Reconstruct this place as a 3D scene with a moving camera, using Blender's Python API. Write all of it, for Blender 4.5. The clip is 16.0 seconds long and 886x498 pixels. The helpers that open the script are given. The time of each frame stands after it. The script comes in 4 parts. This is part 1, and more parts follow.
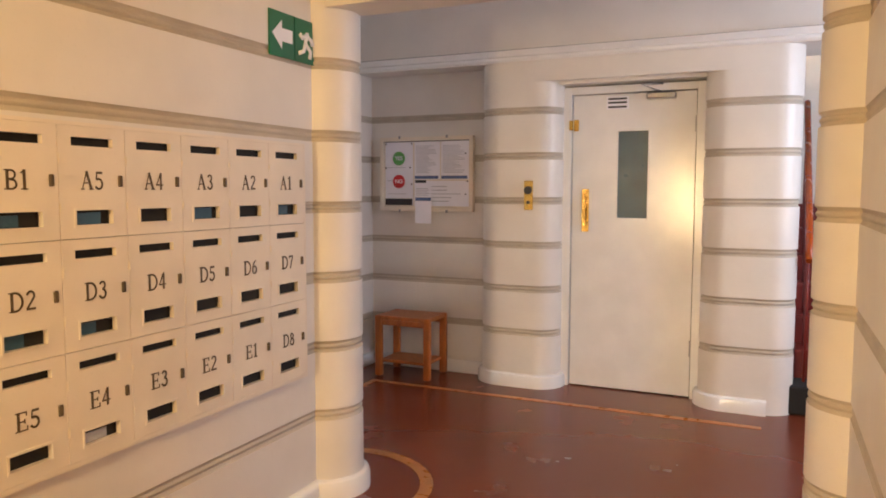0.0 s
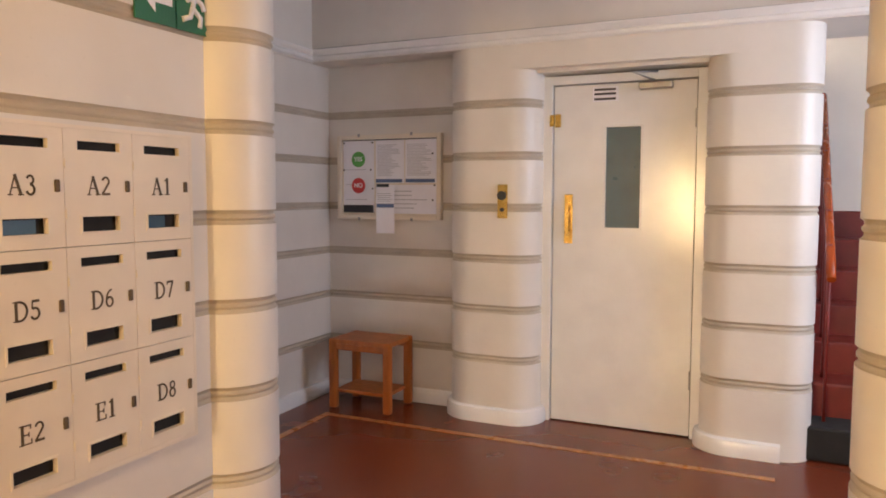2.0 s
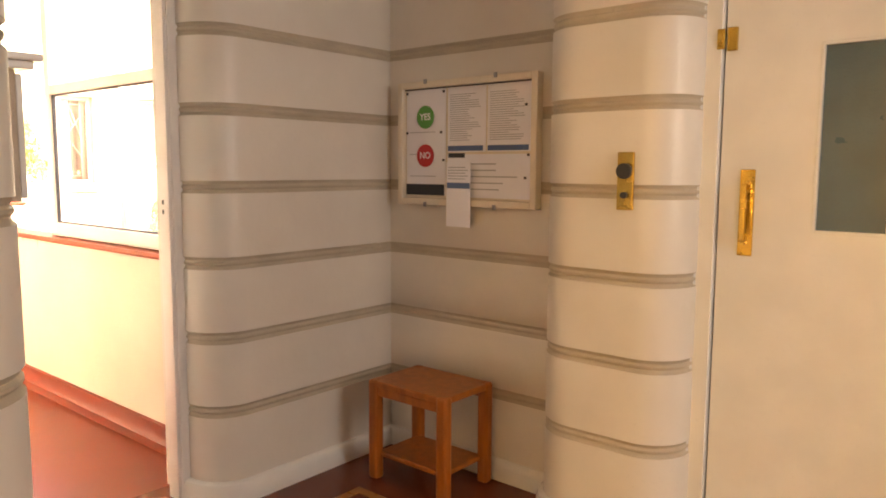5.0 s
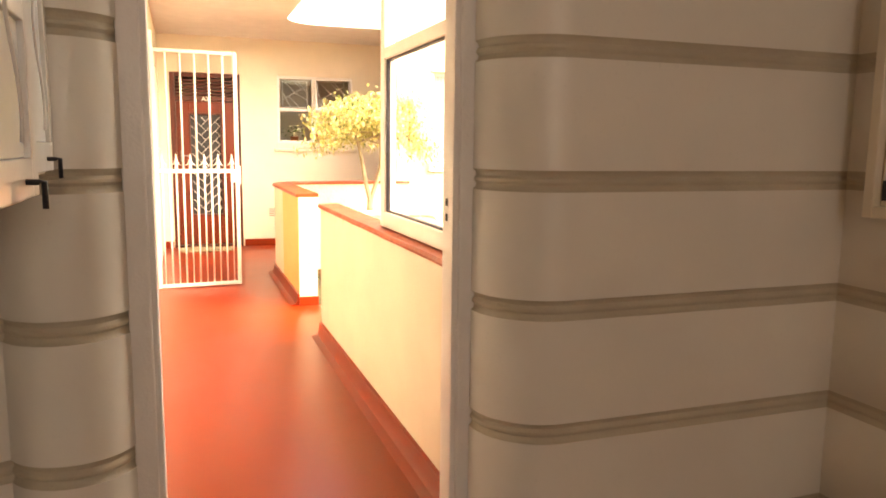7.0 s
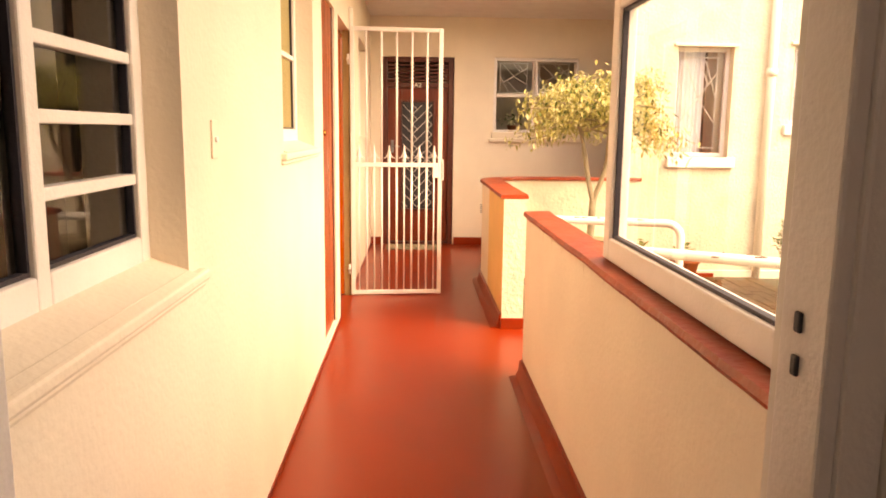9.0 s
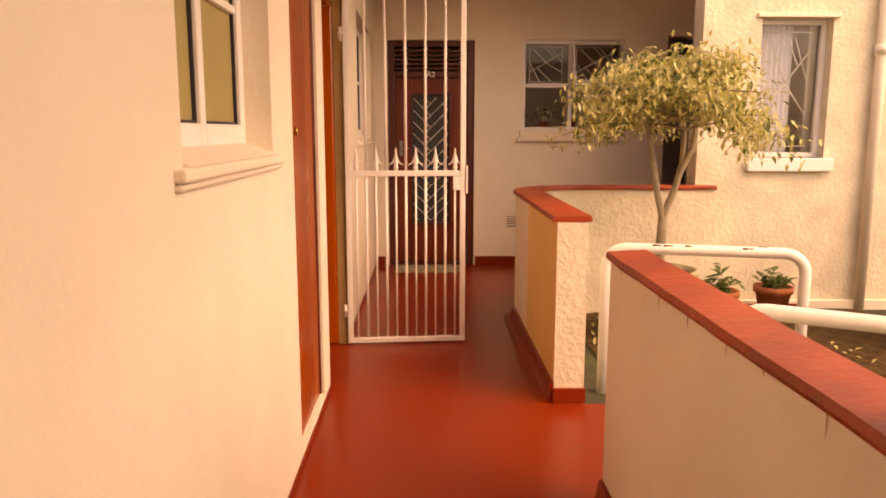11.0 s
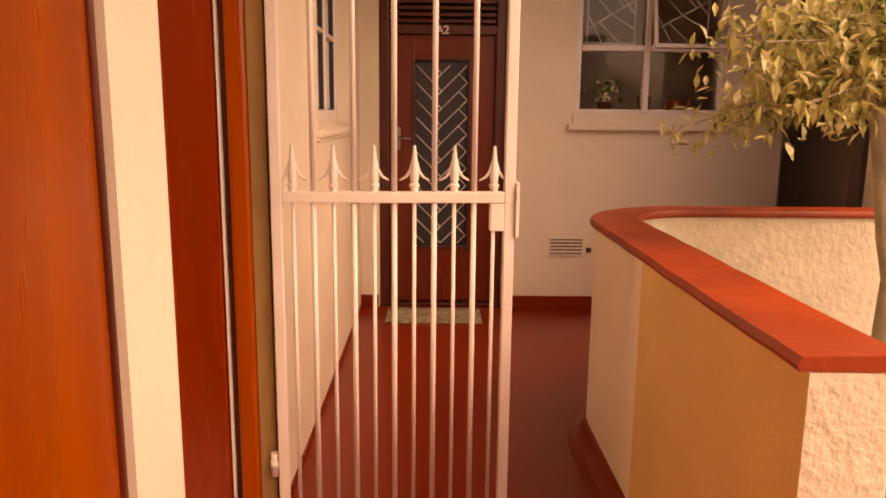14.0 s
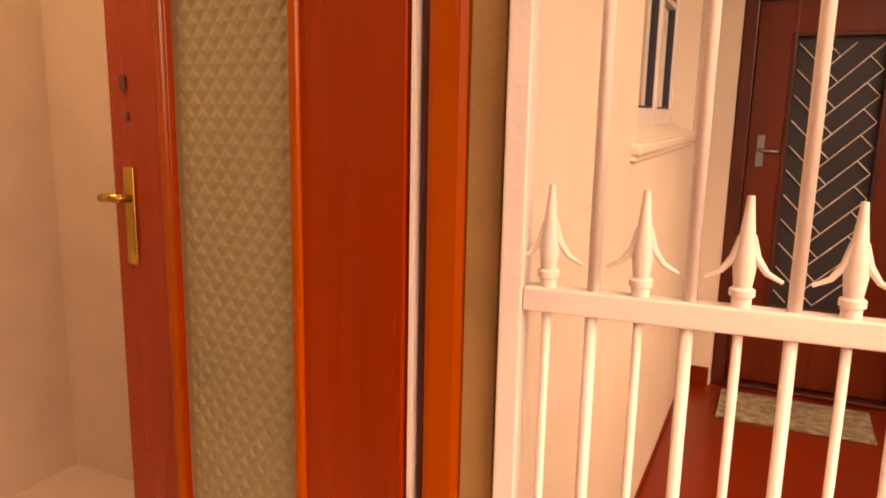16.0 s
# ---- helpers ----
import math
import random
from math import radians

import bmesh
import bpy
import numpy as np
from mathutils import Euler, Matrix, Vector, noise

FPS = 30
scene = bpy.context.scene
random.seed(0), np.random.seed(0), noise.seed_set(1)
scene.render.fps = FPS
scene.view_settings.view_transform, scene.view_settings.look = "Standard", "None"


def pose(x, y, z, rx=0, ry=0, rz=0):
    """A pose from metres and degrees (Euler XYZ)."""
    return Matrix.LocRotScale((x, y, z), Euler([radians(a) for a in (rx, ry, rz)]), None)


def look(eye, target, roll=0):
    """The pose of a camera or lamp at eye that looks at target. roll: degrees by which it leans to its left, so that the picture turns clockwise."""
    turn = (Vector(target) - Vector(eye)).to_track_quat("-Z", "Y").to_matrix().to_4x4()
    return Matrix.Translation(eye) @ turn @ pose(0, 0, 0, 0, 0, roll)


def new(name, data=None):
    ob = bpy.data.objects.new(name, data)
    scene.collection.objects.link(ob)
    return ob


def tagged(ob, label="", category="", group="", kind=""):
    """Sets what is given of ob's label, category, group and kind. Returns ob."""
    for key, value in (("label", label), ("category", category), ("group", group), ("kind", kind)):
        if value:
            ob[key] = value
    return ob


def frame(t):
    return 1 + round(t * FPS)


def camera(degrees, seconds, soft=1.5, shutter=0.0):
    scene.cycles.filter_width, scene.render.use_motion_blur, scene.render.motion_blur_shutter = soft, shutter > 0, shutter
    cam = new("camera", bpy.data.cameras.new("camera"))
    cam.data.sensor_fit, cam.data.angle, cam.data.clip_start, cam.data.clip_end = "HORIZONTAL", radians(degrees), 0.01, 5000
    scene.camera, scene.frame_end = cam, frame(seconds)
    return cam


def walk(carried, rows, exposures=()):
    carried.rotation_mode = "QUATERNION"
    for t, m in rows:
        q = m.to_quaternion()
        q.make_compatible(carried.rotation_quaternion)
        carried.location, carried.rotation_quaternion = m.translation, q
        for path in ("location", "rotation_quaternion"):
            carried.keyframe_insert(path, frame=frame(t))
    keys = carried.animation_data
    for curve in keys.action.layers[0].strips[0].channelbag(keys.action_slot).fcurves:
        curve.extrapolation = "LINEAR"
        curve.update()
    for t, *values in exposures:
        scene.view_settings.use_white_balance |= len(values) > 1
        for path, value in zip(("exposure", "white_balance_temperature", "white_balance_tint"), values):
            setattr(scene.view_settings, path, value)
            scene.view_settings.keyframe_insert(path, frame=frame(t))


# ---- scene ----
cam = camera(62.3, 16.0, soft=1.8)
PATH = [
    (0, (0.652, 1.439, 1.332), (-0.171, 3.254, 1.169), 0.1),
    (0.5, (0.628, 1.569, 1.338), (-0.19, 3.387, 1.175), 0.1),
    (1, (0.618, 1.729, 1.333), (-0.201, 3.547, 1.177), 0.1),
    (1.5, (0.621, 1.916, 1.336), (-0.205, 3.731, 1.183), 0.1),
    (2, (0.59, 2.139, 1.334), (-0.237, 3.954, 1.184), 0.1),
    (2.5, (0.57, 2.373, 1.345), (-0.273, 4.18, 1.187), 0.4),
    (3, (0.551, 2.595, 1.335), (-0.322, 4.388, 1.181), 0.4),
    (3.2, (0.537, 2.695, 1.339), (-0.352, 4.48, 1.179), 0.3),
    (5.5, (0.134, 4.083, 1.329), (-1.323, 5.433, 1.093), 0.6),
    (6, (-0.069, 4.296, 1.335), (-1.699, 5.426, 1.079), 0.9),
    (6.5, (-0.328, 4.495, 1.338), (-2.094, 5.394, 1.067), 0.8),
    (7, (-0.69, 4.672, 1.332), (-2.555, 5.336, 1.053), 0.7),
    (7.5, (-1.015, 4.808, 1.336), (-2.943, 5.251, 1.038), 0.8),
    (8, (-1.315, 4.886, 1.325), (-3.272, 5.167, 1.02), 0.7),
    (8.5, (-1.56, 4.938, 1.342), (-3.527, 5.103, 1.021), 0.7),
    (9, (-1.79, 4.96, 1.348), (-3.763, 5.036, 1.031), 0.7),
    (9.2, (-1.905, 4.965, 1.347), (-3.879, 5.03, 1.030), 0.6),
    (11.5, (-3.655, 4.926, 1.328), (-5.63, 4.97, 1.01), -0.0),
    (12, (-4.052, 4.93, 1.335), (-6.024, 4.965, 1.004), 0.4),
    (12.5, (-4.451, 4.92, 1.321), (-6.423, 4.961, 0.989), -0.1),
    (13, (-4.813, 4.93, 1.317), (-6.782, 4.967, 0.972), 0.1),
    (13.5, (-5.184, 4.945, 1.323), (-7.152, 4.972, 0.967), 0.2),
    (14, (-5.552, 4.923, 1.319), (-7.519, 4.952, 0.962), 0.6),
    (14.5, (-5.919, 4.921, 1.318), (-7.887, 4.897, 0.96), 0.8),
    (15, (-6.251, 4.915, 1.326), (-8.21, 4.738, 0.952), 1.0),
    (15.5, (-6.578, 4.885, 1.318), (-8.483, 4.384, 0.968), 1.4),
    (16, (-6.804, 4.773, 1.325), (-8.593, 3.961, 0.952), 1.2),
]
EXPOSURE = [(0, 4.12, 6200, 12), (3.2, 4.12, 6400, 12), (5.5, 4.1, 10000, 12), (6.5, 3.75, 10700, 12), (7.0, 3.5, 11000, 13), (7.5, 3.35, 11400, 14), (8.0, 3.15, 11700, 16), (8.5, 2.75, 12200, 20), (9.2, 2.15, 12700, 27), (11.5, 1.05, 14800, 40), (12.5, 0.92, 15400, 44), (13.5, 0.97, 16000, 46), (14.5, 1.3, 16000, 48), (15, 1.35, 16000, 48), (16, 1.45, 16000, 48)]
walk(cam, [(t, look(eye, target, roll)) for t, eye, target, roll in PATH], EXPOSURE)

HALL_W, STAIR_W, FLAT_W = 5.6, 2.7, 5.2

# world, sun and lamps
world = bpy.data.worlds.new("sky")
scene.world = world
world.use_nodes = True
_n = world.node_tree.nodes
_sky = _n.new("ShaderNodeTexSky")
_sky.sky_type, _sky.sun_disc = "NISHITA", False
_sky.sun_elevation, _sky.sun_rotation = radians(48), radians(32)
_sky.air_density, _sky.dust_density = 1.0, 3.0
world.node_tree.links.new(_sky.outputs["Color"], _n["Background"].inputs["Color"])
_n["Background"].inputs["Strength"].default_value = 0.15
sun = new("sun", bpy.data.lights.new("sun", "SUN"))
sun.data.energy, sun.data.angle, sun.data.color = 1.3, radians(100), (1.0, 0.95, 0.86)
sun.matrix_world = look((0.5, 15.5, 13.5), (-6, 5, 0))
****
◆ TASK GOAL ◆
Transcribe the whole listing, character for character, but not its images.

◆ RESPONSE BELOW ◆
Reconstruct this place as a 3D scene with a moving camera, using Blender's Python API. Write all of it, for Blender 4.5. The clip is 16.0 seconds long and 886x498 pixels. The helpers that open the script are given. The time of each frame stands after it. The script comes in 4 parts. This is part 1, and more parts follow.
0.0 s
2.0 s
5.0 s
7.0 s
9.0 s
11.0 s
14.0 s
16.0 s
# ---- helpers ----
import math
import random
from math import radians

import bmesh
import bpy
import numpy as np
from mathutils import Euler, Matrix, Vector, noise

FPS = 30
scene = bpy.context.scene
random.seed(0), np.random.seed(0), noise.seed_set(1)
scene.render.fps = FPS
scene.view_settings.view_transform, scene.view_settings.look = "Standard", "None"


def pose(x, y, z, rx=0, ry=0, rz=0):
    """A pose from metres and degrees (Euler XYZ)."""
    return Matrix.LocRotScale((x, y, z), Euler([radians(a) for a in (rx, ry, rz)]), None)


def look(eye, target, roll=0):
    """The pose of a camera or lamp at eye that looks at target. roll: degrees by which it leans to its left, so that the picture turns clockwise."""
    turn = (Vector(target) - Vector(eye)).to_track_quat("-Z", "Y").to_matrix().to_4x4()
    return Matrix.Translation(eye) @ turn @ pose(0, 0, 0, 0, 0, roll)


def new(name, data=None):
    ob = bpy.data.objects.new(name, data)
    scene.collection.objects.link(ob)
    return ob


def tagged(ob, label="", category="", group="", kind=""):
    """Sets what is given of ob's label, category, group and kind. Returns ob."""
    for key, value in (("label", label), ("category", category), ("group", group), ("kind", kind)):
        if value:
            ob[key] = value
    return ob


def frame(t):
    return 1 + round(t * FPS)


def camera(degrees, seconds, soft=1.5, shutter=0.0):
    scene.cycles.filter_width, scene.render.use_motion_blur, scene.render.motion_blur_shutter = soft, shutter > 0, shutter
    cam = new("camera", bpy.data.cameras.new("camera"))
    cam.data.sensor_fit, cam.data.angle, cam.data.clip_start, cam.data.clip_end = "HORIZONTAL", radians(degrees), 0.01, 5000
    scene.camera, scene.frame_end = cam, frame(seconds)
    return cam


def walk(carried, rows, exposures=()):
    carried.rotation_mode = "QUATERNION"
    for t, m in rows:
        q = m.to_quaternion()
        q.make_compatible(carried.rotation_quaternion)
        carried.location, carried.rotation_quaternion = m.translation, q
        for path in ("location", "rotation_quaternion"):
            carried.keyframe_insert(path, frame=frame(t))
    keys = carried.animation_data
    for curve in keys.action.layers[0].strips[0].channelbag(keys.action_slot).fcurves:
        curve.extrapolation = "LINEAR"
        curve.update()
    for t, *values in exposures:
        scene.view_settings.use_white_balance |= len(values) > 1
        for path, value in zip(("exposure", "white_balance_temperature", "white_balance_tint"), values):
            setattr(scene.view_settings, path, value)
            scene.view_settings.keyframe_insert(path, frame=frame(t))


# ---- scene ----
cam = camera(62.3, 16.0, soft=1.8)
PATH = [
    (0, (0.652, 1.439, 1.332), (-0.171, 3.254, 1.169), 0.1),
    (0.5, (0.628, 1.569, 1.338), (-0.19, 3.387, 1.175), 0.1),
    (1, (0.618, 1.729, 1.333), (-0.201, 3.547, 1.177), 0.1),
    (1.5, (0.621, 1.916, 1.336), (-0.205, 3.731, 1.183), 0.1),
    (2, (0.59, 2.139, 1.334), (-0.237, 3.954, 1.184), 0.1),
    (2.5, (0.57, 2.373, 1.345), (-0.273, 4.18, 1.187), 0.4),
    (3, (0.551, 2.595, 1.335), (-0.322, 4.388, 1.181), 0.4),
    (3.2, (0.537, 2.695, 1.339), (-0.352, 4.48, 1.179), 0.3),
    (5.5, (0.134, 4.083, 1.329), (-1.323, 5.433, 1.093), 0.6),
    (6, (-0.069, 4.296, 1.335), (-1.699, 5.426, 1.079), 0.9),
    (6.5, (-0.328, 4.495, 1.338), (-2.094, 5.394, 1.067), 0.8),
    (7, (-0.69, 4.672, 1.332), (-2.555, 5.336, 1.053), 0.7),
    (7.5, (-1.015, 4.808, 1.336), (-2.943, 5.251, 1.038), 0.8),
    (8, (-1.315, 4.886, 1.325), (-3.272, 5.167, 1.02), 0.7),
    (8.5, (-1.56, 4.938, 1.342), (-3.527, 5.103, 1.021), 0.7),
    (9, (-1.79, 4.96, 1.348), (-3.763, 5.036, 1.031), 0.7),
    (9.2, (-1.905, 4.965, 1.347), (-3.879, 5.03, 1.030), 0.6),
    (11.5, (-3.655, 4.926, 1.328), (-5.63, 4.97, 1.01), -0.0),
    (12, (-4.052, 4.93, 1.335), (-6.024, 4.965, 1.004), 0.4),
    (12.5, (-4.451, 4.92, 1.321), (-6.423, 4.961, 0.989), -0.1),
    (13, (-4.813, 4.93, 1.317), (-6.782, 4.967, 0.972), 0.1),
    (13.5, (-5.184, 4.945, 1.323), (-7.152, 4.972, 0.967), 0.2),
    (14, (-5.552, 4.923, 1.319), (-7.519, 4.952, 0.962), 0.6),
    (14.5, (-5.919, 4.921, 1.318), (-7.887, 4.897, 0.96), 0.8),
    (15, (-6.251, 4.915, 1.326), (-8.21, 4.738, 0.952), 1.0),
    (15.5, (-6.578, 4.885, 1.318), (-8.483, 4.384, 0.968), 1.4),
    (16, (-6.804, 4.773, 1.325), (-8.593, 3.961, 0.952), 1.2),
]
EXPOSURE = [(0, 4.12, 6200, 12), (3.2, 4.12, 6400, 12), (5.5, 4.1, 10000, 12), (6.5, 3.75, 10700, 12), (7.0, 3.5, 11000, 13), (7.5, 3.35, 11400, 14), (8.0, 3.15, 11700, 16), (8.5, 2.75, 12200, 20), (9.2, 2.15, 12700, 27), (11.5, 1.05, 14800, 40), (12.5, 0.92, 15400, 44), (13.5, 0.97, 16000, 46), (14.5, 1.3, 16000, 48), (15, 1.35, 16000, 48), (16, 1.45, 16000, 48)]
walk(cam, [(t, look(eye, target, roll)) for t, eye, target, roll in PATH], EXPOSURE)

HALL_W, STAIR_W, FLAT_W = 5.6, 2.7, 5.2

# world, sun and lamps
world = bpy.data.worlds.new("sky")
scene.world = world
world.use_nodes = True
_n = world.node_tree.nodes
_sky = _n.new("ShaderNodeTexSky")
_sky.sky_type, _sky.sun_disc = "NISHITA", False
_sky.sun_elevation, _sky.sun_rotation = radians(48), radians(32)
_sky.air_density, _sky.dust_density = 1.0, 3.0
world.node_tree.links.new(_sky.outputs["Color"], _n["Background"].inputs["Color"])
_n["Background"].inputs["Strength"].default_value = 0.15
sun = new("sun", bpy.data.lights.new("sun", "SUN"))
sun.data.energy, sun.data.angle, sun.data.color = 1.3, radians(100), (1.0, 0.95, 0.86)
sun.matrix_world = look((0.5, 15.5, 13.5), (-6, 5, 0))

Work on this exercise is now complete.